The silence, in the Grey Lady’s view, is especially condemnable, coming from firms that otherwise support liberal causes. “Among those that would not say something were McDonald’s, a sponsor of International Women’s Day; PwC, a major supporter of diversity and inclusion efforts; and Coca-Cola and Delta Air Lines, which led a corporate backlash last year against a restrictive voting bill in Georgia, where they have their headquarters.”

This sort of pressure works. Your average corporate flack and his boss likely share the Times’s view of S.B. 8, and even if they don’t, they live in utter terror of what the Times has to say about their firm. In turn, the pressure exerted by corporate America on other red states can unduly influence their politics: Lawmakers in states less wealthy and economically dynamic than Texas, for example, might think twice before enacting similar legislation (or laws protecting kids from mutilating trans ideology) if the Lone Star State comes under heavy economic fire. In this way, corporate interference damages the one-man-one-vote principle; a few Silicon Valley oligarchs block the democratic influence of millions.

Does the wider GOP care? Do party leaders see how, left unchecked, C-suite wokesters will neuter the one realm of national power that still remains broadly in the conservative column, namely state legislatures and governors’ mansions? Some do. “When American citizens work to protect innocent American lives, the left and the companies threaten and try to reverse the democratic process,” Sen. Josh Hawley of Missouri told me.

But Hawley is the honorable exception. Figures like Arkansas Gov. Asa Hutchinson and South Dakota Gov. Kristi Noem have made it clear that they subscribe to the most brain-addled variety of pro-corporate libertarianism. If large employers in their respective states revile a piece of cultural legislation, that’s the end of the discussion. The likes of Mitch McConnell and Kevin McCarthy are reliable servants of corporate America, including Big Tech.

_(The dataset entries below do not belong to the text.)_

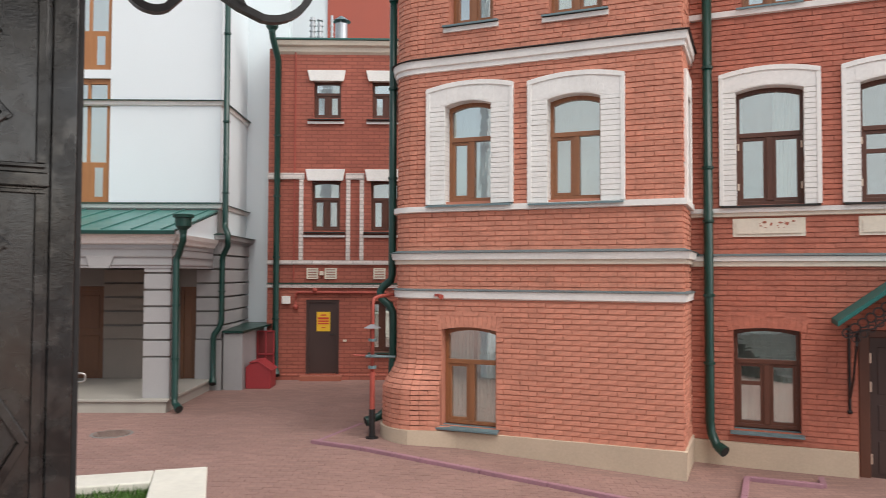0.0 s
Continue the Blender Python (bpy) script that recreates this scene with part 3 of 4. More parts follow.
# ---- right wing ----
def make_right():
    b = thing("right_wing", RIGHT, "painted red brick wing with arched windows and cream mouldings", "building")
    holes = [(0.59, 1.487, -0.67, 0.83), (0.645, 1.575, 2.64, 4.385), (2.275, 3.19, 2.64, 4.385), (0.75, 1.5, 5.58, 6.5), (2.37, 3.1, 5.58, 6.5), (2.21, 3.36, -1.5, 0.85)]
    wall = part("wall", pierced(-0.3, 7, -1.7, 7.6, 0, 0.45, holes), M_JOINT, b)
    part("core", boxes((-0.2, 7, 2.6, 2.7, -1.6, 7.6)), M_DARK, b)
    line = [(0.0, 0.0), (7, 0.0)]
    band(b, [(0.0, 0.0), (2.20, 0.0)], [(0.04, -1.7), (0.05, -0.86), (-0.05, -0.84), (-0.05, -1.7)], M_PLINTH, "plinth")
    band(b, [(3.37, 0.0), (7, 0.0)], [(0.04, -1.7), (0.05, -0.86), (-0.05, -0.84), (-0.05, -1.7)], M_PLINTH, "plinth")
    band(b, line, [(0, 1.72), (0.06, 1.73), (0.06, 1.80), (-0.05, 1.80), (-0.05, 1.72)], M_CREAM)
    band(b, line, [(0, 1.795), (0.09, 1.805), (0.10, 1.88), (-0.05, 1.88), (-0.05, 1.795)], M_WHITE)
    band(b, line, [(0.115, 1.878), (0.125, 1.886), (0.03, 1.918), (-0.05, 1.918), (-0.05, 1.875)], M_FLASH, "flashing")
    band(b, line, [(0, 2.46), (0.05, 2.47), (0.05, 2.525), (-0.05, 2.525), (-0.05, 2.46)], M_CREAM)
    band(b, line, [(0, 2.52), (0.08, 2.525), (0.09, 2.59), (-0.05, 2.60), (-0.05, 2.52)], M_WHITE)
    band(b, line, [(0, 5.46), (0.06, 5.47), (0.07, 5.55), (-0.05, 5.56), (-0.05, 5.46)], M_WHITE)
    band(b, line, [(0, 6.93), (0.06, 6.95), (0.08, 7.12), (0.16, 7.18), (0.18, 7.36), (0.30, 7.44), (0.32, 7.60), (-0.05, 7.60), (-0.05, 6.93)], M_CREAM, "cornice")
    band(b, line, [(0.36, 7.595), (0.38, 7.61), (0.05, 7.80), (-0.6, 8.0), (-0.6, 7.595)], M_GROOF, "eaves_sheet")
    for x0 in (0.597, 2.247):
        part("relief_panel", boxes((x0, x0 + 0.975, -0.03, 0.0, 2.165, 2.435), (x0 + 0.05, x0 + 0.925, -0.045, -0.028, 2.21, 2.39)), M_CREAM, b, "cream panel with flaking paint")
    window(b, 0.59, 1.487, -0.65, 0.83, 0.05, wood=M_DWOODF, trans=0.34, vent=True)
    sill(b, 0.54, 1.53, -0.71, 0.1, M_FLASH)
    blind = bmesh.new()
    for k in range(9):
        bx(blind, 0.67, 1.42, 0.235, 0.265, 0.40 + 0.042 * k, 0.404 + 0.042 * k)
    part("blind", blind, M_CURT, b, "half-open pale window blind")
    rnd = random.Random(5)
    flakes = bmesh.new()
    for k in range(16):
        cx, cz = rnd.uniform(0.95, 1.42), rnd.uniform(2.29, 2.39)
        r = rnd.uniform(0.008, 0.03)
        prism(flakes, [(cx + r * rnd.uniform(0.5, 1.8) * math.cos(a), cz + r * rnd.uniform(0.3, 0.9) * math.sin(a)) for a in [j * 1.05 for j in range(6)]], -0.0475, -0.044)
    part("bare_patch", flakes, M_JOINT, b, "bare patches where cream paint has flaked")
    for x0, x1, ox0, ox1 in ((0.645, 1.575, 0.415, 1.79), (2.275, 3.19, 2.05, 3.47)):
        w = window(b, x0, x1, 2.65, 4.385, 0.07, wood=M_DWOODF, trans=0.40, curtain=3, vent=x0 > 2)
        for hx in (x0 + 0.035, x1 - 0.035):
            for hz in (2.92, 3.52):
                bm = bmesh.new()
                cyl(bm, (hx, 0.125, hz - 0.05), (hx, 0.125, hz + 0.05), 0.014, seg=8)
                part("hinge", bm, M_BRASS, w)
        surround(b, x0, x1, 2.63, 4.385, 0.07, ox0, ox1, 4.68, 0.09)
        sill(b, ox0 + 0.02, ox1 - 0.02, 2.605, 0.12, M_DARK, 0.13)
    for x0, x1 in ((0.75, 1.5), (2.37, 3.1)):
        window(b, x0, x1, 5.58, 6.5, 0.02, wood=M_WOODF, trans=0.36)
        sill(b, x0 - 0.08, x1 + 0.08, 5.56, 0.1, M_FLASH)
    bm = bmesh.new()
    a0, a1 = arch(0.52, 1.57, 0.78, 0.05, 15), arch(0.48, 1.61, 1.02, 0.06, 15)
    for i in range(14):
        prism(bm, [a0[i], (a0[i + 1][0] - 0.004, a0[i + 1][1]), (a1[i + 1][0] - 0.004, a1[i + 1][1]), a1[i]], -0.012, 0.14)
    part("brick_arch", bm, M_BRICK, b)
    sk = [(0.58, 1.495, -0.72, 0.81), (0.51, 1.58, 0.77, 1.02), (0.42, 1.785, 2.58, 4.6), (2.055, 3.465, 2.58, 4.6), (0.74, 1.51, 5.5, 6.5), (2.36, 3.11, 5.5, 6.5), (2.20, 3.37, -2, 0.86),
          (0, 9, 1.72, 1.92), (0, 9, 2.46, 2.60), (0, 9, 5.46, 5.57), (0.6, 1.57, 2.165, 2.435), (2.25, 3.22, 2.165, 2.435)]
    lay(courses([(0, 0), (4.5, 0)], -0.84, 6.95, sk), wall, 0, M_BRICK)
    # entrance door
    bm = boxes((2.22, 2.36, 0.05, 0.16, -1.5, 0.84), (3.27, 3.35, 0.05, 0.16, -1.5, 0.84), (2.36, 3.27, 0.05, 0.16, 0.74, 0.84))
    d = part("door", bm, M_DWOODF, b, "dark brown panelled door", bevel=0.01)
    bm = boxes((2.36, 3.27, 0.10, 0.15, -1.28, 0.74), (2.46, 3.17, 0.085, 0.10, -0.05, 0.6), (2.46, 3.17, 0.085, 0.10, -0.55, -0.2), (2.46, 3.17, 0.085, 0.10, -1.15, -0.7))
    part("leaf", bm, M_SDOOR, d, bevel=0.008)
    for z in (0.45, 0.05, -0.95):
        bm = bmesh.new()
        cyl(bm, (2.365, 0.07, z - 0.07), (2.365, 0.07, z + 0.07), 0.018)
        part("hinge", bm, M_BRASS, d)
    return b


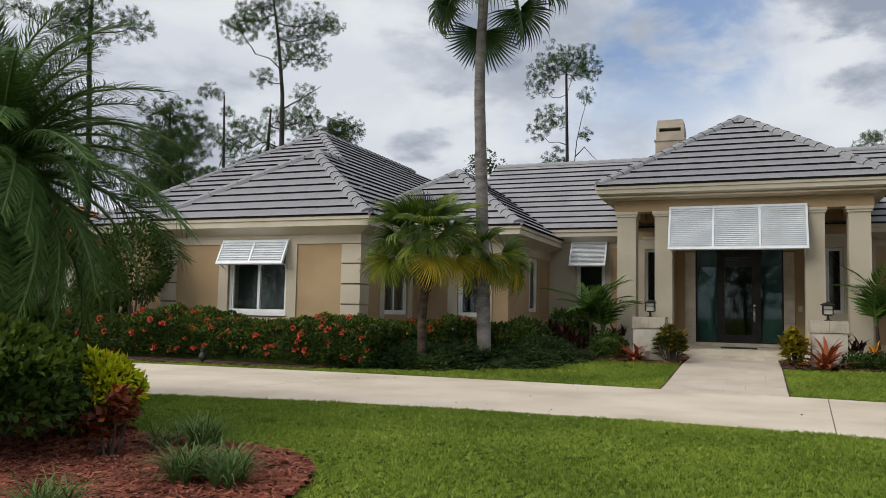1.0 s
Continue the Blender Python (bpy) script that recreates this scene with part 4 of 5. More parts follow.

MAGA World has better instincts on these questions, but those instincts finally don’t amount to a concrete policy vision aimed at taming what used to be called “the money power” in this country. Overweening corporate power can only be confronted by a sufficiently potent countervailing power: public power. But public power has always sat uneasily with the Jacksonian streak in American national life, of which MAGA is only the latest expression.

It’s a perennial weakness of American populism going back to Jackson himself and his failure to tame the financial forces that menaced smallholders. As Richard Hofstadter reminds us in his magisterial The American Political Tradition (1948), “the Jacksonians were caught between their hostility” to the Eastern money power, as embodied in the national bank, “and their unwillingness to supplant it with adequate federal control of credit. The popular hatred of privilege and the dominant laissez-faire ideology made an unhappy combination.” Much the same could be said for MAGA’s righteous rage against Silicon Valley and other bastions of corporate power: MAGA-ites know the bitter taste of Big Tech censorship, but they did little to master the social media giants while they had the federal reins.

We shouldn’t lose hope, however. The Texas battle has the potential to rally the right against the woke overclass. Life itself is at stake, after all: the life of the preborn, the life of a democracy.